4.   A tenency terminates if a lease expires, no renewal has occurred, and the tenant remains living in the rental unit.

Under all of the above situations, the tenant has now become a “holdover tenant” which entitles a landlord to “holdover damages.”

Holdover damages are much more easy to prove up in court than physical damages.  All a landlord needs to do to prove holdover damages is to establish the date that the tenancy terminated and the date that the tenant actually vacated the rental unit.  The rest is just simple math — calculating the daily rent for the period of the holdover.

When pursuing physical damages to a rental unit, a landlord must prove the following:

1.   That the unit was not previously damaged prior to the tenant moving in — this is often done via photographs, video, testimony, or a check-in check-out sheet, or a combination of any of the above).

2.   That the damages were  caused by the tenant or the tenant’s guests or invitees.

3.    That the damages are actually “damages” and not merely normal “wear and tear.”
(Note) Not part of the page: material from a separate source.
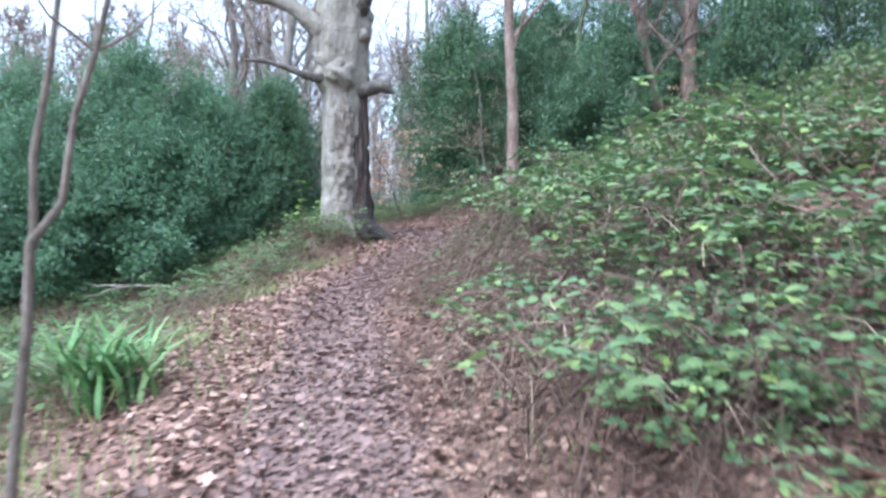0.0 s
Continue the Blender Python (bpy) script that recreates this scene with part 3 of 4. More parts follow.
def evergreen(rng, rx, ry, h, n_leaves, size, mat, shape=LEAF4, low=0.0, cone=False, fill=0.2, spires=70, ragged=0.0, clump=40):
    """Trunk, branches and foliage of a bush: leaves in clumps over a lumpy outline, with gaps."""
    trunk, stems = Tubes(), Tubes()
    clumps = max(40, n_leaves // (75 if cone else clump))
    th = rng.uniform(0, 2 * math.pi, clumps)
    u = rng.uniform(low, 1, clumps) ** 1.1

    twist, ph = rng.uniform(0.1, 0.2, 2) + ragged, rng.uniform(0, 6.3, 3)

    def outline(u, th):
        prof = np.interp(u, [0, 0.12, 0.4, 0.7, 0.9, 1.0], [0.84, 0.98, 1.0, 0.72, 0.40, 0.10] if cone else [0.80, 0.98, 1.0, 0.80, 0.46, 0.10])
        return prof * (1 + twist[0] * np.sin(3 * th + 5 * u + ph[0]) + twist[1] * np.sin(5 * th - 9 * u + ph[1]) + 0.09 * np.sin(11 * th + 13 * u + ph[2]))

    rad = outline(u, th) * (1 + 0.07 * rng.standard_normal(clumps)) * (0.5 + 0.5 * rng.random(clumps) ** 0.35)
    C = np.stack([rx * rad * np.cos(th), ry * rad * np.sin(th), h * u * (1 + 0.05 * np.sin(4 * th))], -1)
    for c in C[:: max(1, clumps // 50)]:
        a = np.array([0.1 * c[0], 0.1 * c[1], c[2] * 0.5])
        stems.add(crooked(rng, a, c - a, np.linalg.norm(c - a), 4, 0.15), np.linspace(0.022, 0.004, 5), 3)
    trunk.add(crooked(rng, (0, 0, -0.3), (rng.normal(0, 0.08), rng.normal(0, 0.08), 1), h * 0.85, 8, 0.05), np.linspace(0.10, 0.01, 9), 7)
    per = n_leaves // clumps
    cs = np.repeat(C, per, 0)
    k = len(cs)
    spread_ = 0.05 * (rx + ry + h) / 3 + 0.09
    pos = cs + rng.normal(0, 1, (k, 3)) * spread_ * np.array([1, 1, 0.6])
    out = np.stack([pos[:, 0] / rx, pos[:, 1] / ry, np.full(k, 0.2)], -1)
    way = out * 0.7 + rng.normal(0, 0.7, (k, 3)) + np.array([0, 0, -0.15])
    upv = np.stack([rng.normal(0, 0.5, k), rng.normal(0, 0.5, k), np.ones(k)], -1) + out * 0.5
    sets = [leaves(pos, way, upv, rng.uniform(0.7, 1.3, k) * size, shape)]
    tips = []
    for j in range(spires):
        tj, uj = rng.uniform(0, 2 * math.pi), rng.uniform(0.25, 1.0)
        rj = float(outline(uj, tj)) * 0.9
        p0 = np.array([rx * rj * math.cos(tj), ry * rj * math.sin(tj), h * uj])
        line = crooked(rng, p0, (math.cos(tj) * 0.8, math.sin(tj) * 0.8, rng.uniform(0.2, 1.3) + (0.6 + 6 * ragged) * (uj > 0.8)), rng.uniform(0.35, 0.95) * (1 + 3 * ragged), 5, 0.15, 0.05)
        stems.add(line, np.linspace(0.007, 0.003, 6), 3) if j % 3 == 0 else None
        tips.append(np.repeat(line, max(2, int(30 * 0.11 / size / 5)), 0))
    tp = np.concatenate(tips)
    tp = tp + rng.normal(0, 0.045 + 0.3 * ragged, tp.shape)
    sets.append(leaves(tp, rng.normal(0, 0.8, tp.shape) + np.array([0, 0, 0.5]), rng.normal(0, 0.5, tp.shape) + np.array([0, 0, 1]), rng.uniform(0.7, 1.2, len(tp)) * size, shape))
    k2 = int(n_leaves * fill)
    th2, u2 = rng.uniform(0, 2 * math.pi, k2), rng.uniform(0.03, 0.93, k2)
    r2 = outline(u2, th2) * rng.uniform(0.3, 0.85, k2)
    p2 = np.stack([rx * r2 * np.cos(th2), ry * r2 * np.sin(th2), h * u2], -1)
    w2 = rng.normal(0, 1, (k2, 3))
    sets.append(leaves(p2, w2, p2 * np.array([1, 1, 0]) + rng.normal(0, 0.4, (k2, 3)), rng.uniform(1.0, 1.6, k2) * max(size, 0.08), LEAF2))
    v, f = join(sets)
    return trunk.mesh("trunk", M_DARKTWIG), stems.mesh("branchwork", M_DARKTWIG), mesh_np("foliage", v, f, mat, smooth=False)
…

Maybe you have experienced this yourself, but I have noticed that tenants are readily willing to admit that they did not pay rent, but they will fight you tooth and nail if you argue that they damaged your rental property or failed to clean it prior to vacating.  Once a tenant learns that you intend to pursue them for damages and cleaning costs, out come the multitude of excuses, such as . . .  I didnt’ break that door, my brother did that when he was drunk, you should sue him  . . .  that urine soaked carpeting was like that when I moved in 5 years ago, must’ve been the prior tenant’s cat that used the carpeting as a litter box (even though the carpet is still physically wet 5 years later) . . . etc. etc.
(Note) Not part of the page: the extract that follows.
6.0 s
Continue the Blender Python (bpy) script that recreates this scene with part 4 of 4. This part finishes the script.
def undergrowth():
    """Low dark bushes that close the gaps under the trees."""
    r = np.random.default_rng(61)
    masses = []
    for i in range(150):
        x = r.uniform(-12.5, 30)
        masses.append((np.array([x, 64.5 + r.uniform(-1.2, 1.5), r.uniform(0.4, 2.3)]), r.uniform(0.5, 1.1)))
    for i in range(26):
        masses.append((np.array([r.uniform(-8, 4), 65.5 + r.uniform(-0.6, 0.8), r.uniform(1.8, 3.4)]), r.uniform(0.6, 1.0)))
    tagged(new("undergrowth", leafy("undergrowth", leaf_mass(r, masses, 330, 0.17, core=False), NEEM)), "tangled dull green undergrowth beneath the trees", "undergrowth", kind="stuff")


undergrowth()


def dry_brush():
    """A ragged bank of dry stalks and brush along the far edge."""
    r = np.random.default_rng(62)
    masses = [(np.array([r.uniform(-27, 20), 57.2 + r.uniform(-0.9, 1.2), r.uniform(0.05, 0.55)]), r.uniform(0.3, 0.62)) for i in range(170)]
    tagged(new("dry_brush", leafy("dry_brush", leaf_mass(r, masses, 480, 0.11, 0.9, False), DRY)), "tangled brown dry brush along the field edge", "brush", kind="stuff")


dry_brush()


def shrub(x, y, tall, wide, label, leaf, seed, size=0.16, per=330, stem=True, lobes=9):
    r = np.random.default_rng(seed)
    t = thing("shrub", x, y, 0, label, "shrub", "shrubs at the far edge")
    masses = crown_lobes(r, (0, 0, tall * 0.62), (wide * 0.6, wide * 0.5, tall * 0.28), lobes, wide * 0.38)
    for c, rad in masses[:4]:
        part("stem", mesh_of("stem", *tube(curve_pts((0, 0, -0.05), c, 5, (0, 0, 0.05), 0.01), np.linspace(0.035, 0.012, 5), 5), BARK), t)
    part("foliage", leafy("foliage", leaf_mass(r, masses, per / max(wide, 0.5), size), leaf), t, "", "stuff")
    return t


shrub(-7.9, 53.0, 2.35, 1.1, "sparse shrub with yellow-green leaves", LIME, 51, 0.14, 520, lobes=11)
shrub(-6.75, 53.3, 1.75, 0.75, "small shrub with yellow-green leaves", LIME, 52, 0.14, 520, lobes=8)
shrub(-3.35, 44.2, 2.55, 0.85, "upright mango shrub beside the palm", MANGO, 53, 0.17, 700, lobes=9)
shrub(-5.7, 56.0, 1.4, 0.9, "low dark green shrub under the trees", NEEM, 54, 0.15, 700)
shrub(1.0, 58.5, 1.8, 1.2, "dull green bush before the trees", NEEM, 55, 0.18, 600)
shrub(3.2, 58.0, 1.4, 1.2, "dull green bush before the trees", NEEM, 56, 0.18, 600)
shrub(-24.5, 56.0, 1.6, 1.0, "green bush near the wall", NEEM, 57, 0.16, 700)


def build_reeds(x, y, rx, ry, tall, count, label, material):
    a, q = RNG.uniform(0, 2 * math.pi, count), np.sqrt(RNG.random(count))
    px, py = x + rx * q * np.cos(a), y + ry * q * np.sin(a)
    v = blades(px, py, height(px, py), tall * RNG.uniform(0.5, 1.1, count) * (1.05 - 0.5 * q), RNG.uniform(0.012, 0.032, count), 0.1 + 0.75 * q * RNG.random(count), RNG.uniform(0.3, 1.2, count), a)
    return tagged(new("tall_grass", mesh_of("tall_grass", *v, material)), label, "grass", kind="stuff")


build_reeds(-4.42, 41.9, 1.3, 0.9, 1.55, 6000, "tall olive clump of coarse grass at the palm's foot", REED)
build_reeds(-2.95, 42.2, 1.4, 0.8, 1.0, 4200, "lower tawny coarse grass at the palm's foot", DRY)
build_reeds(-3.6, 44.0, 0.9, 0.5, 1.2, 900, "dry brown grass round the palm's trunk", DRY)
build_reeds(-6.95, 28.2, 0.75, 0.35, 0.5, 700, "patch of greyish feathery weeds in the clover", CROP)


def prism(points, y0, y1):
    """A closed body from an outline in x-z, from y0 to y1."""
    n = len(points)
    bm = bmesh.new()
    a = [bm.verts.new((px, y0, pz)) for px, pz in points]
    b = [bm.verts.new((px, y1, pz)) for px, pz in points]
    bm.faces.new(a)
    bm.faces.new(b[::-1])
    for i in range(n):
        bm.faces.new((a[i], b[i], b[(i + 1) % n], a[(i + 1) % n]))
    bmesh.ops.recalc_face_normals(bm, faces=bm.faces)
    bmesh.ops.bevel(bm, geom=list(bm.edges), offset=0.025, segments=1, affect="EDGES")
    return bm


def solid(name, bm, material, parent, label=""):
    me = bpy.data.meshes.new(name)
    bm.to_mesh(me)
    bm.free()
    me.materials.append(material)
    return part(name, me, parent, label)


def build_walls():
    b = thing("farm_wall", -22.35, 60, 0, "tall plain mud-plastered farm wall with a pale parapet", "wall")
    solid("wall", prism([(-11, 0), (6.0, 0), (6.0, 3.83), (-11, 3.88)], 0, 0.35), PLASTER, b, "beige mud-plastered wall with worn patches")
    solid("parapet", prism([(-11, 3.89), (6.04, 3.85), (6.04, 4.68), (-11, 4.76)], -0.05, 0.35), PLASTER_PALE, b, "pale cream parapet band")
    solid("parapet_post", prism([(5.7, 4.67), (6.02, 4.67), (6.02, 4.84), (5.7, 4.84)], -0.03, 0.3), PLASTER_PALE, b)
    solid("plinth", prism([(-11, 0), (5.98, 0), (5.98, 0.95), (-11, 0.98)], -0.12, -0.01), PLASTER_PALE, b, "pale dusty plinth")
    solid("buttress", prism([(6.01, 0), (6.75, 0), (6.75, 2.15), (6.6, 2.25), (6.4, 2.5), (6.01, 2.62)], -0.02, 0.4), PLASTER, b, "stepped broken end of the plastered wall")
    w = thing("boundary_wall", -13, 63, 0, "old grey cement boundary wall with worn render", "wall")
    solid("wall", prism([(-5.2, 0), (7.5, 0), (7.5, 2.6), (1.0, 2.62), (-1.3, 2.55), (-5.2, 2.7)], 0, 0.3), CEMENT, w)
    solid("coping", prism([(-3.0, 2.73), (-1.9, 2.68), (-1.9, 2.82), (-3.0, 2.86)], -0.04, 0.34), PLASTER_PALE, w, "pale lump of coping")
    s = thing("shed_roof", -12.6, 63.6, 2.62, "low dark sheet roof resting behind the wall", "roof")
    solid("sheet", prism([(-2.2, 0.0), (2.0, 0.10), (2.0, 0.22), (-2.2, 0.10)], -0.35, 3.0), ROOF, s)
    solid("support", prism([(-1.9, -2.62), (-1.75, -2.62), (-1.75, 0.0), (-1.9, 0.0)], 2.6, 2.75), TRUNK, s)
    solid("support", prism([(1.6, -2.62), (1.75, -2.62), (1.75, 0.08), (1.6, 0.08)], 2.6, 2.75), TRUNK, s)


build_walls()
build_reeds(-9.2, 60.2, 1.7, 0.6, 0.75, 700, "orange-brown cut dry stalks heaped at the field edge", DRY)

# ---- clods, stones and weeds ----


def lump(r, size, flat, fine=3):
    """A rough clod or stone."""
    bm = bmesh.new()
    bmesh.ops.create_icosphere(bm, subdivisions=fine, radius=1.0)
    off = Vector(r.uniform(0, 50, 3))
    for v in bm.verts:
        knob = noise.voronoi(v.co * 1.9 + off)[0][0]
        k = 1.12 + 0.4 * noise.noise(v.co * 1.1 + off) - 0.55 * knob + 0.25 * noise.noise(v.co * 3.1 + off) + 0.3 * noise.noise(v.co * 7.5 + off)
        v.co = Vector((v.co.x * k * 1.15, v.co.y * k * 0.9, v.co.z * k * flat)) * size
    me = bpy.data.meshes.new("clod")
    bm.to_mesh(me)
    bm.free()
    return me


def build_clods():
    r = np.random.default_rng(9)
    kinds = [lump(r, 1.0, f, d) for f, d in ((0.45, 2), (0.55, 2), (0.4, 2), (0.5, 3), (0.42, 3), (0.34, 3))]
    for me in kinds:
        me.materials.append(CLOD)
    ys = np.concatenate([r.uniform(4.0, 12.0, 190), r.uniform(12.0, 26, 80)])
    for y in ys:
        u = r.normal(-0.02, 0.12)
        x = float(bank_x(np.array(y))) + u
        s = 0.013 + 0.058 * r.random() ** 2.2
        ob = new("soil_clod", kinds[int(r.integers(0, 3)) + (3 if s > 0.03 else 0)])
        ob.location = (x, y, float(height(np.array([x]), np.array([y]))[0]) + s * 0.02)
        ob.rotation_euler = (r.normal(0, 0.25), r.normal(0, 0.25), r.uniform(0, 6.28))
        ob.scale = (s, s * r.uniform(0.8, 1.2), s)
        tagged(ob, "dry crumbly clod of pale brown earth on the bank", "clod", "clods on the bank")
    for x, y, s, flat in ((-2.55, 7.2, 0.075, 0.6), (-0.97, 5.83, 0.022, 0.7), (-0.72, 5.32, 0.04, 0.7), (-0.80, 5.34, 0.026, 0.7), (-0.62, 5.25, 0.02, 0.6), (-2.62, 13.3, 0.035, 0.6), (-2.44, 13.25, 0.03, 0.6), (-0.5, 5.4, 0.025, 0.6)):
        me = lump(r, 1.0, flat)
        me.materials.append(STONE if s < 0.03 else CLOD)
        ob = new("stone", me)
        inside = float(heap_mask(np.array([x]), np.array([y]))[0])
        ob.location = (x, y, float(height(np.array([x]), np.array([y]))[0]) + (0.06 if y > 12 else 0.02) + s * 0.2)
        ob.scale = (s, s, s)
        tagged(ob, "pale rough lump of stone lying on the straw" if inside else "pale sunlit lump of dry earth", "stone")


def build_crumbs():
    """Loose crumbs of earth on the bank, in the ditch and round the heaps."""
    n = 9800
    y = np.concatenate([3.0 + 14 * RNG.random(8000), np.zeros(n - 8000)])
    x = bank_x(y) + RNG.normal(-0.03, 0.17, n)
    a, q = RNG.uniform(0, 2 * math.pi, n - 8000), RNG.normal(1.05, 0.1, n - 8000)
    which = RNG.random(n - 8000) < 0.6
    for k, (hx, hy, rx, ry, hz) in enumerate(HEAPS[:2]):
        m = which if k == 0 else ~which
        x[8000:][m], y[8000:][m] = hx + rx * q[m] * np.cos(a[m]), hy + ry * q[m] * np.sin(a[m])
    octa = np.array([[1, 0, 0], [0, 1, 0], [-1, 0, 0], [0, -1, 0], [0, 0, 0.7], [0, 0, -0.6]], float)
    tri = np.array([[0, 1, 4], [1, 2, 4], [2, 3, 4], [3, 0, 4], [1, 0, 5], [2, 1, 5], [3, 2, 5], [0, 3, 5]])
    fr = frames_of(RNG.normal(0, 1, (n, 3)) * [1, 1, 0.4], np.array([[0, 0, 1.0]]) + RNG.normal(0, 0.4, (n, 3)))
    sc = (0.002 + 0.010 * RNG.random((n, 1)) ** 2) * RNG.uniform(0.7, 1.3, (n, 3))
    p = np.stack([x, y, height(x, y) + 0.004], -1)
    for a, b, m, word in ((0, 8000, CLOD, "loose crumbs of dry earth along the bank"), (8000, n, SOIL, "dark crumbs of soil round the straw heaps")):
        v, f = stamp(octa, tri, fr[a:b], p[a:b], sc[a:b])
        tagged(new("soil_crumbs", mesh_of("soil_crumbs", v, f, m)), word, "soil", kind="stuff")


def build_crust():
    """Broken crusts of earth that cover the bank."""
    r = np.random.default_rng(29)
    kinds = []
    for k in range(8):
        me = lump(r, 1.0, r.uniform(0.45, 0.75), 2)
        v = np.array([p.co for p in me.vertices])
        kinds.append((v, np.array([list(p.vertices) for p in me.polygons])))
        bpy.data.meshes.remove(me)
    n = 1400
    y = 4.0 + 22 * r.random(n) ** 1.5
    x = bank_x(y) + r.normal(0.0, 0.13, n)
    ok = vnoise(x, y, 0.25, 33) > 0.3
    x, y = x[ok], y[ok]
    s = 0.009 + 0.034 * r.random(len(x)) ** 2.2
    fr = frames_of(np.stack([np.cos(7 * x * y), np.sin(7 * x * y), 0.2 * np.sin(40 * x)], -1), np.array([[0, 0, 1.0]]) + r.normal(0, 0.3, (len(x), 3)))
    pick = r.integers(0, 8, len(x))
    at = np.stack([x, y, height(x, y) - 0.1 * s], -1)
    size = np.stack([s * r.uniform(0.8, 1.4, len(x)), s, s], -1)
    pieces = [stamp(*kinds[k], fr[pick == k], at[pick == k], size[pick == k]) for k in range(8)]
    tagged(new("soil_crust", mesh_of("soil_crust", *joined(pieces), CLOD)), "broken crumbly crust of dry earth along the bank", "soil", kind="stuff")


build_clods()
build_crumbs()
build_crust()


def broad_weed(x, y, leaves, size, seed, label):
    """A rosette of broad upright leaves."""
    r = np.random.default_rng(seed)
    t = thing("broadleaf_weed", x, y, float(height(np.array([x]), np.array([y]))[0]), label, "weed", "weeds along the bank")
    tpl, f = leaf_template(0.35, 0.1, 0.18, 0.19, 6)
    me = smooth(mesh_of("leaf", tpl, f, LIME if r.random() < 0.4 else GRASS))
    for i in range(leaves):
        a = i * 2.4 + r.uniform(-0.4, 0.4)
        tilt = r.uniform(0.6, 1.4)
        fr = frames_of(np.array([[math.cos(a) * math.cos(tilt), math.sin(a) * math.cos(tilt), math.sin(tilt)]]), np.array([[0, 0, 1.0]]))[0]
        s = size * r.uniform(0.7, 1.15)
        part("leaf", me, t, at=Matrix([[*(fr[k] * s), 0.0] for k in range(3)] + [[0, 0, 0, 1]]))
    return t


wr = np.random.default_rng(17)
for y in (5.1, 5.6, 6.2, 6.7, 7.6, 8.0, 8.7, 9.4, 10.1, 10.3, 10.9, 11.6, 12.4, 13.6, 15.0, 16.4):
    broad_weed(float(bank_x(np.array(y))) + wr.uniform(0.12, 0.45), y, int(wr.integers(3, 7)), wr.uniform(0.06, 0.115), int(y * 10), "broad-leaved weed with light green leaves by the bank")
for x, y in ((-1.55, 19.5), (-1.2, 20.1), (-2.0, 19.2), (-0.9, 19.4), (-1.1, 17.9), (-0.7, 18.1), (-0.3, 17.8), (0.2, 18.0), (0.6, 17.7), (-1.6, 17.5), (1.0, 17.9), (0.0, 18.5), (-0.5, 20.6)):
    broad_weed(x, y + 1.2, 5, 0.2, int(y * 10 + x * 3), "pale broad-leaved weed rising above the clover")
Since tenants often take issue when a landlord pursues them for physical damages, the landlord is often forced to go through with an evidentiary hearing in order to obtain her judgment.  Add to that, the fact that a tenant has the right, at no additional cost, to request a de novo review of the hearing if they do not like the result, and a landlord can expend a lot of time and money pursuing her damage judgment.

Since most tenants are often “uncollectible” it often does not make practical sense for a landlord to go forward.  She will only lose time and money . . . both of which will never be recovered.  Whetehr or not to pursue money damages against a tenant at all is a decision that only the landlord can make based on their specific situation.

When a landlord pursues holdover damages against a tenant there seems to be fewer requests on the tenant’s part for a damage hearing.  Oftentimes, the court commissioner will explain to the tenant what holdover damages are and that they are “statutory” in nature and thus only require  that one factual issue be determined – when the tenant vacated the rental unit.

This is not to say that a tenant won’t still request a hearing if a landlord pursues only holdover damages against them.  They still might (although the frequency of the request is much less than when a landlord pursues physical damages, in my opinion).  And they certinaly may request a hearing if the landlord pursues both holdover damages and physical damages against them.  Nonetheless, even if an ex-tenant does request a hearing, the time spent prepping for the hearing to prove holdover damages, and the exhibits necessary to be introduced at such a hearing, are much less involved than for a damage seeking physical damages

So while tenants may not like holdover damages, the law provides for them and a landlord has every right to avail herself of them.

ADDED 8/2/11 at 5:53 pm — It should be noted that in Milwaukee County I have been told repeatedly that landlords cannot seek both physical damages to the rental unit and holdover damages against a tenant.  In Milwaukee County, the courts have indicated that it is their interpretationof sec. 704.27 that a landlord may only recover holdover damages if the landlord cannot prove greater physical damages to the unit.  I believe this interpretation of the statute to be incorrect.  I believe — just as the commentor below has stated — that a landlord is entitled to holdover damages of twice the rental value apportioned on a daily value as a minimum for the tenatn’s holdover unless she can prove greater damages for the holdover.  Physical damages should be treated separately.  The language “in absence of greater damages” set forth in sec. 704.27 is not referring to physical damages at all.  Nonetheless, a landlord should be prepared that they may be told to choose to elect either holdover damages or physical damages in Milwaukee County.

The Vincenti v. Stewart, 107 Wis. 2d 651, 321 N.W. 2d 340 (Ct. App. 1982) further addresses this issue.  the Court of Appeals refers to the Committee Comments to sec. 704.27, at pages 654-655 of its decision, and explains that the recovery of twice the rental value only establishes a minimum damages amount for a tenent holding over.  The Court explains that in some circumstances greater damages can be proven as a result of the tenant’s holdover.  It is clear in from the Vincenti opinion that the “greater damages” language refers to greater damages due to the tenant’s holdover only and  NOT greater damages in general (i.e. physical damages to the unit).